Происхождение названия «бабье лето» народное и уходит в глубь веков. На Руси с «бабьего лета» начинался своеобразный женский праздник. Для сельских тружениц приходило запоздалое лето. В это время в основном кончались полевые работы. После летней страды наступало время посиделок и вечеринок, на которых отдыхали, веселились. В других странах по-разному называют в народе это удивительное возвращение летнего тепла: в Америке — это «индейское лето», когда природа по живописности красок напоминает яркие наряды индейцев, во Франции — «лето святого Мартина». А немцы называют его «лето бабушек». Лучше всех русских поэтов о «бабьем лете» написал Ф. И. Тютчев:
Есть в осени первоначальной Короткая, но дивная пора — Весь день стоит как бы хрустальный, И лучезарны вечера…
Действительно, будто через голубое хрустальное стекло вдаль глядишь. Воздух так и переливается, так и сверкает, вдали как будто блестит и струится. А вечера с сиренево-палевыми закатами и удивительным покоем, когда каждое слово, сказанное вполголоса, раскатывается далеко-далеко, зачаровывая слушателей первозданной тишиной.

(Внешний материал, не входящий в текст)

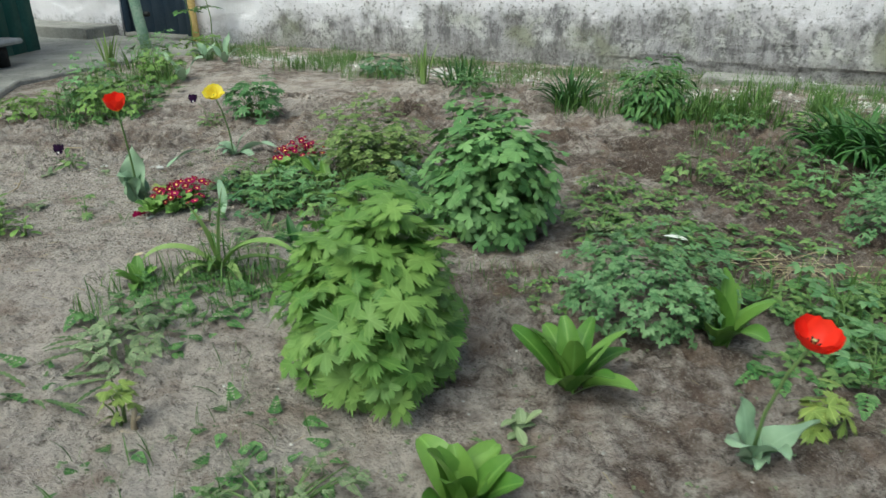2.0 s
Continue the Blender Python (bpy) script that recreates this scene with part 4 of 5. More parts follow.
for k in range(11):
    part("petal", petal(uni(0.012, 0.040), uni(0.026, 0.044), 48, uni(0.1, 0.7)).mesh("petal", YELPETAL), YELPETAL, crown, "", Matrix.Rotation(radians(40 * k + uni(-10, 10)), 4, "Z") @ Matrix.Rotation(radians(uni(-8, 8)), 4, "X"))

# tulip leaves without a flower
def leaf_tulip(x, y, specs, label="flowerless tulip with broad blue-green leaves", mat=TULIPLEAF):
    t = thing("tulip", label, "tulip", x, y)
    spray(t, tulip_leaf, mat, specs)


leaf_tulip(-2.25, 4.58, [(12, 0.18, 0.042, 74, 90, 25), (190, 0.16, 0.050, 50, 120, -10)])
leaf_tulip(-2.23, 4.60, [(282, 0.15, 0.040, 58, 45, 20), (262, 0.13, 0.034, 62, 40, -10)], "flowerless tulip with folded green leaves", TULIPDARK)
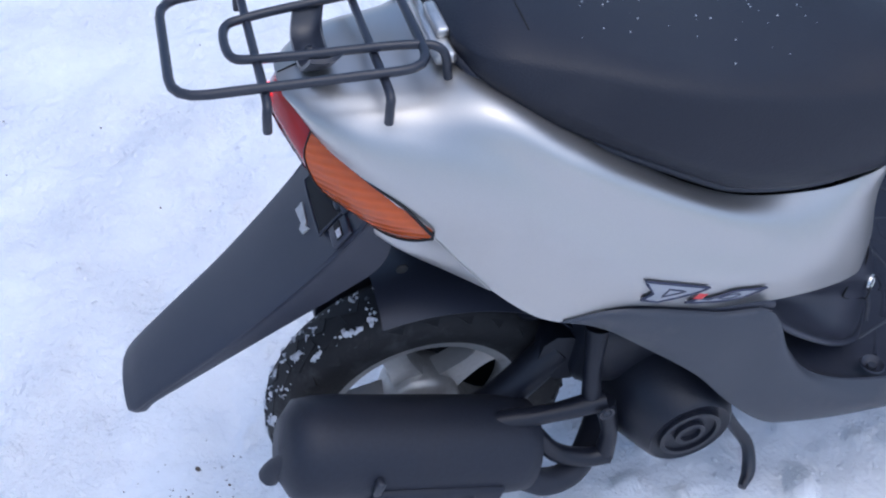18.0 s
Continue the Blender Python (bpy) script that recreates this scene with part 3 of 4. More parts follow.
part("column_foot", tube([(-.340, -.114, .352), (-.312, -.102, .320), (-.280, -.070, .296), (-.264, -.034, .289), (-.260, 0, .289), (-.264, .034, .289), (-.280, .070, .296), (-.312, .102, .320), (-.340, .114, .352)], .0045, 8), BLACK, shield)

# ---- handlebar ----
bars = part("handlebar_cover", ([], []), SILVER, scooter, "silver painted handlebar cover with pencilled stock mark")
bars.matrix_local = STEER
TOP = [
    [(.022, 0, .002), (.022, .05, .002), (.022, .10, .002), (.020, .14, .002), (.017, .184, .0), (.012, .207, -.012)],
    [(-.01, 0, .026), (-.01, .05, .026), (-.01, .10, .023), (-.01, .145, .018), (-.01, .191, .014), (-.01, .211, -.006)],
    [(-.06, 0, .022), (-.06, .05, .021), (-.06, .10, .016), (-.058, .14, .010), (-.057, .189, .007), (-.055, .209, -.014)],
    [(-.118, 0, -.010), (-.116, .05, -.012), (-.110, .10, -.017), (-.10, .14, -.020), (-.088, .172, -.026), (-.078, .190, -.035)],
    [(-.162, 0, -.051), (-.157, .05, -.053), (-.146, .092, -.052), (-.124, .13, -.046), (-.105, .158, -.040), (-.094, .172, -.036)],
]
tg = skin(whole(TOP), 60, 161)
SKIRT = [
    [(-.164, 0, -.134), (-.159, .045, -.132), (-.139, .095, -.118), (-.118, .137, -.094), (-.103, .162, -.064), (-.094, .172, -.036)],
    [(-.138, 0, -.145), (-.132, .05, -.143), (-.113, .10, -.128), (-.092, .145, -.10), (-.082, .175, -.068), (-.078, .190, -.035)],
    [(-.06, 0, -.15), (-.06, .05, -.148), (-.05, .10, -.13), (-.045, .145, -.10), (-.05, .19, -.06), (-.055, .209, -.014)],
    [(.03, 0, -.10), (.03, .05, -.10), (.03, .10, -.09), (.02, .14, -.075), (.0, .188, -.05), (-.01, .211, -.006)],
    [(.022, 0, .002), (.022, .05, .002), (.022, .10, .002), (.020, .14, .002), (.017, .184, .0), (.012, .207, -.012)],
]
sk = skin(whole(SKIRT), 60, 161)
for g in (tg, sk):
    for i in range(g.shape[0]):
        for j in range(g.shape[1]):
            x, y, z = g[i, j]
            k = max(0.0, min(1.0, (y - .101) / .006)) * max(0.0, min(1.0, (.207 - y) / .012)) * max(0.0, min(1.0, (x + .132) / .020)) * max(0.0, min(1.0, (z + .045) / .03))
            g[i, j, 2] = z - .009 * k
both = merge(grid_mesh(tg, flip=True), grid_mesh(sk, flip=True))
bars.data.from_pydata([tuple(p) for p in both[0]], [], both[1])
bars.data.polygons.foreach_set("use_smooth", [True] * len(bars.data.polygons))
bars.data.materials.append(SILVER)

LENS = [[(-.163, 0, -.054), (-.158, .045, -.056), (-.147, .089, -.055)],
        [(-.176, 0, -.082), (-.171, .045, -.084), (-.155, .092, -.088)],
        [(-.175, 0, -.110), (-.169, .045, -.110), (-.151, .088, -.109)],
        [(-.164, 0, -.131), (-.159, .045, -.129), (-.141, .081, -.122)]]
ln = skin(whole(LENS), 30, 181)
for i in range(ln.shape[0]):
    for j in range(ln.shape[1]):
        ln[i, j, 0] += .00030 * math.sin(j * 1.4) * (1 if i < 7 else .12)
GLASS = make_mat("clear_lens", (1, 1, 1), 0.03, 0.0, 60, 0.0, 0.0, transmission=1.0, rough_vary=0.02)
GLASS.node_tree.nodes["Principled BSDF"].inputs["IOR"].default_value = 1.15
lamp = part("headlamp", grid_mesh(ln, flip=True), GLASS, scooter, "lit headlamp behind a clear ribbed lens", sharp=0)
lamp.matrix_local, lamp.visible_shadow = STEER, False
bowl = skin(whole(LENS), 40, 61)
for i in range(bowl.shape[0]):
    for j in range(bowl.shape[1]):
        x, y, z = bowl[i, j]
        u, v = 2 * i / (bowl.shape[0] - 1) - 1, 2 * j / (bowl.shape[1] - 1) - 1
        r = min(1.0, (abs(u) ** 3 + abs(v) ** 3) ** (1 / 3))
        wave = .0010 * math.sin(r * 30) + .0012 * math.sin(u * 11)
        bowl[i, j] = (x + .004 + .058 * (1 - r ** 2) + wave, y * .985, z)
REFLECT = make_mat("reflector", (0.82, 0.70, 0.52), 0.28, 1.0, 90, 0.08, 0.1)
part("bezel", tube([(x - .0005, y, z - .0012) for x, y, z in map(tuple, ln[-1][::6])], .0021, 8), REFLECT, lamp, "bright bezel under the lens")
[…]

В такой день сентября мы ехали в Болдино. На высоком небе редкие светлые кучевые облачка. Как белые воздушные замки, плыли они в ясной лазури. Машина наша шла не спеша по ровному, гладкому шоссе. Из окна видно, как шагали назад поля, то черные, как вороново крыло, от взметов зяби, то покрытые нежной зеленью озими. Нескошенная трава обмякла, пожухла, но уцелевшие, тлеющие маковки клевера держали себя высоко и уверенно, и именно они бросались в глаза, хотя большинство было отгоревших, уже роняющих семена. Белыми звездочками по синему фону разбросаны ромашки. Росли они не стайкой, как летом, а поодиночке. Ни один из цветков не поворачивал головку за солнцем и не купался в его лучах. Среди сухих скошенных стеблей выделялись синенькие, желтенькие и фиолетовые бархатистые цветочки полевых анютиных глазок. Летом они были незаметны, скрытые от лучей солнца, в затенении росли медленно. Скосили пшеницу, открыли им доступ к свету, солнцу, и расцвели цветки. На жнивье прыгали суслики, веселились, иные выглядывали из нор. Один стоял на задних лапках, словно путевой обходчик, провожал нашу машину. Изредка с криком поднимались овсянки и, отлетев недалеко, опять садились на скошенное поле.
Чистая молодая озимь, большим резным пятном выделявшаяся на холме и далеко видная, набирала силу и словно подчеркивала, что все растущее вокруг нее старо, изношено и обречено. А вдали, позолоченный солнцем, неподвижно стоял лесок, как будто следил, чтобы поля далеко не убежали.